▶ [What the task requires]
Without the pictures, set down every line of the data exactly.

▶ [Dataset content]
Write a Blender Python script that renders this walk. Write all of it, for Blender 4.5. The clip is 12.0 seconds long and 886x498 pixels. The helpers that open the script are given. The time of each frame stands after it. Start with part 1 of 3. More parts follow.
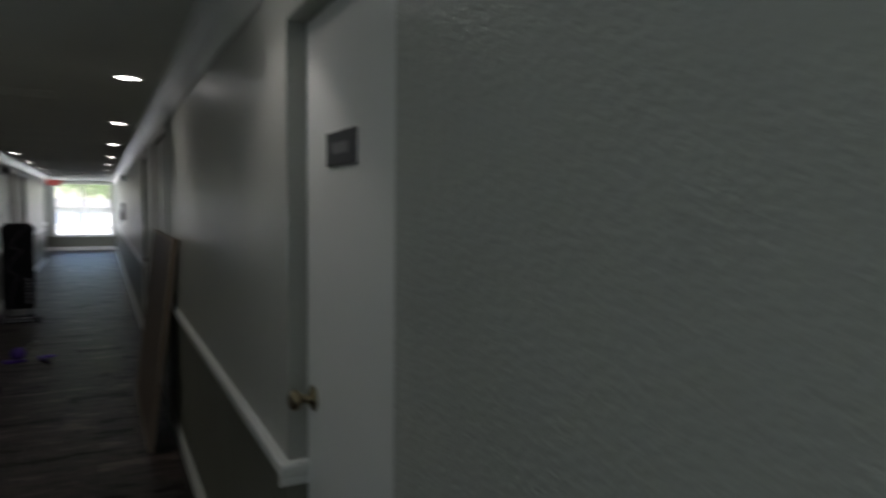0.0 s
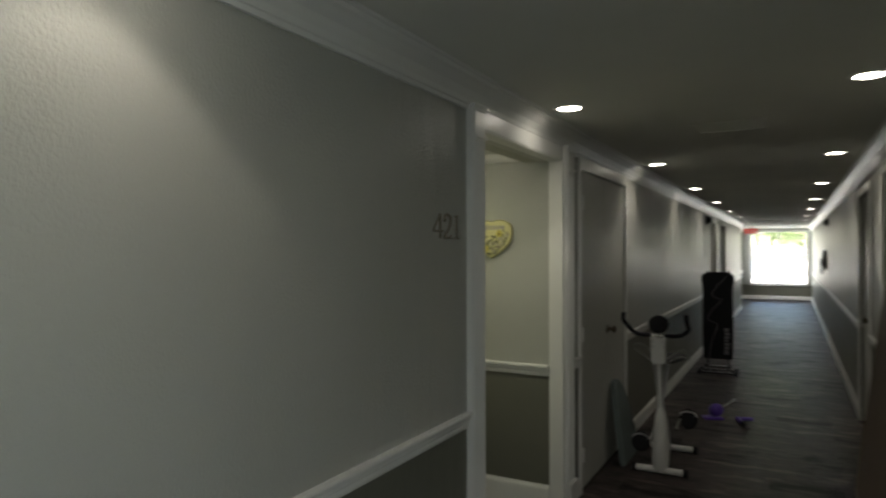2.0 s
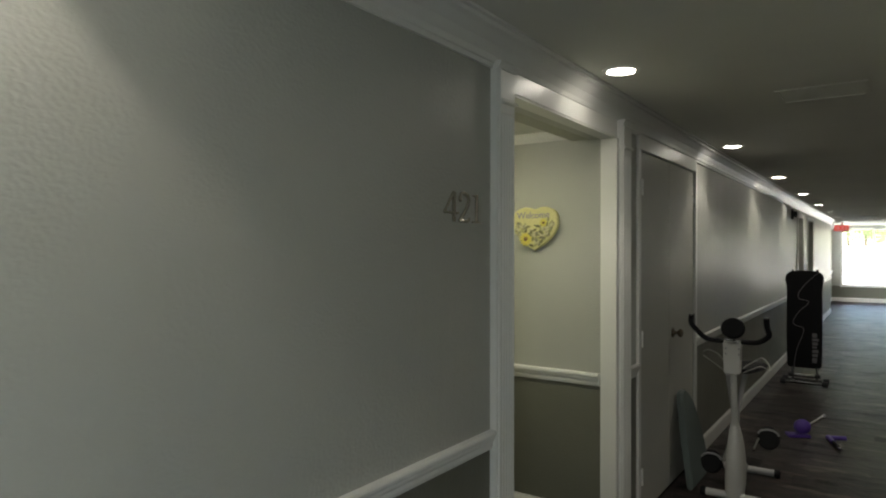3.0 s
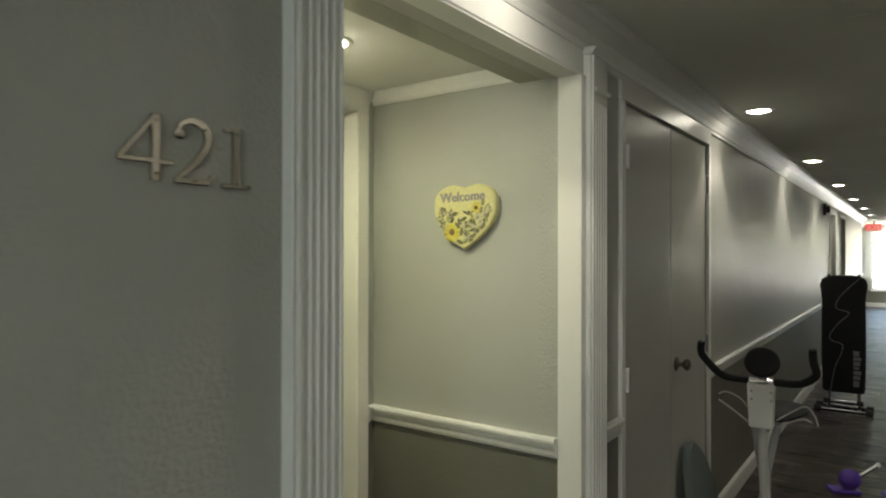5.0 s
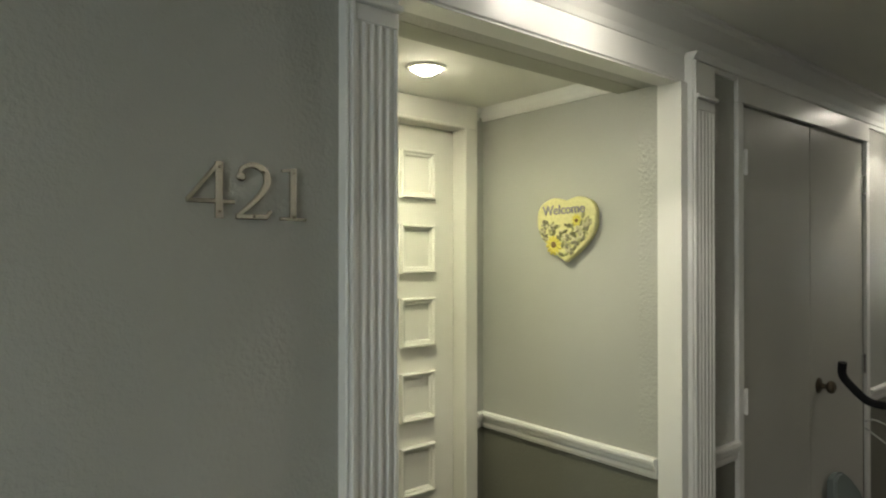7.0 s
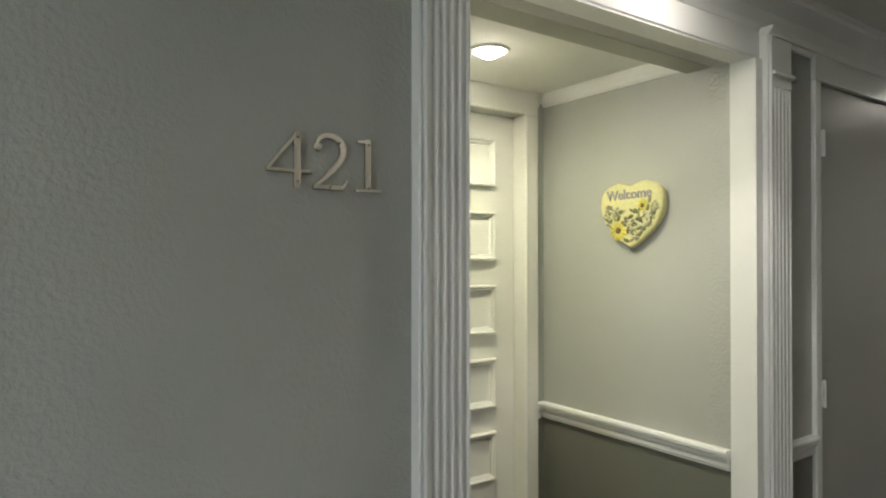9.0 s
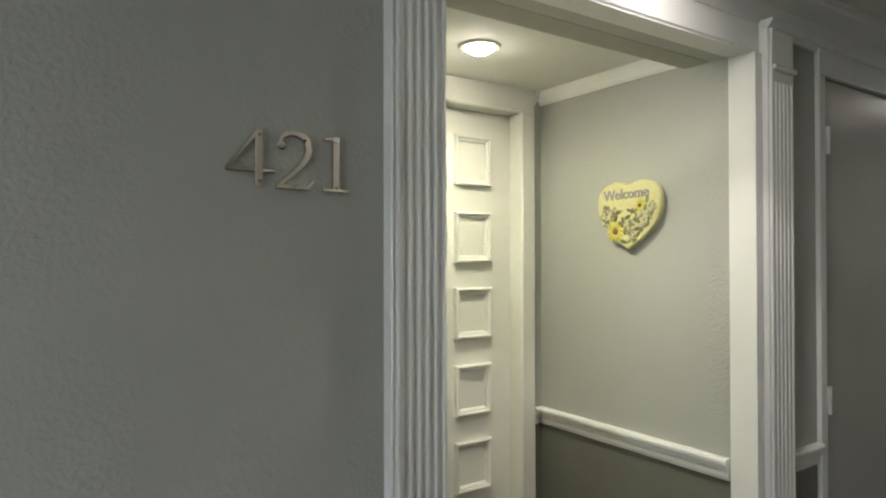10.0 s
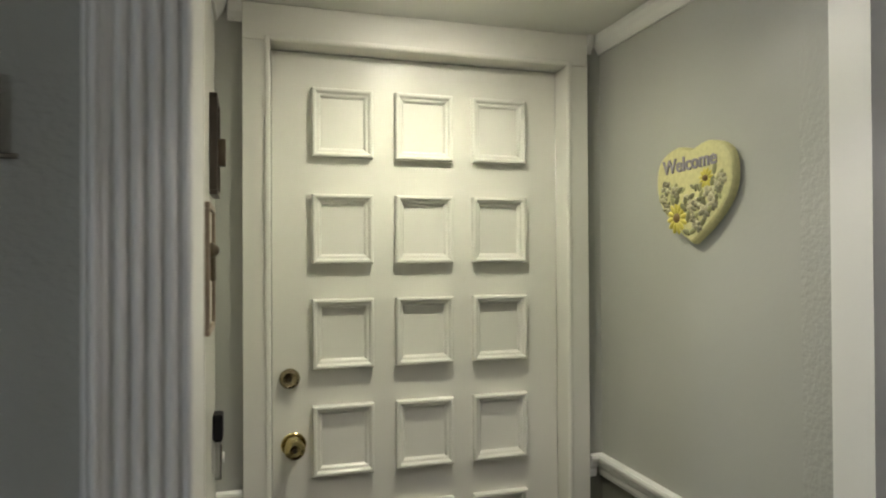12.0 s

▶ [Solution for this exercise]
Write a Blender Python script that renders this walk. Write all of it, for Blender 4.5. The clip is 12.0 seconds long and 886x498 pixels. The helpers that open the script are given. The time of each frame stands after it. Start with part 1 of 3. More parts follow.
0.0 s
2.0 s
3.0 s
5.0 s
7.0 s
9.0 s
10.0 s
12.0 s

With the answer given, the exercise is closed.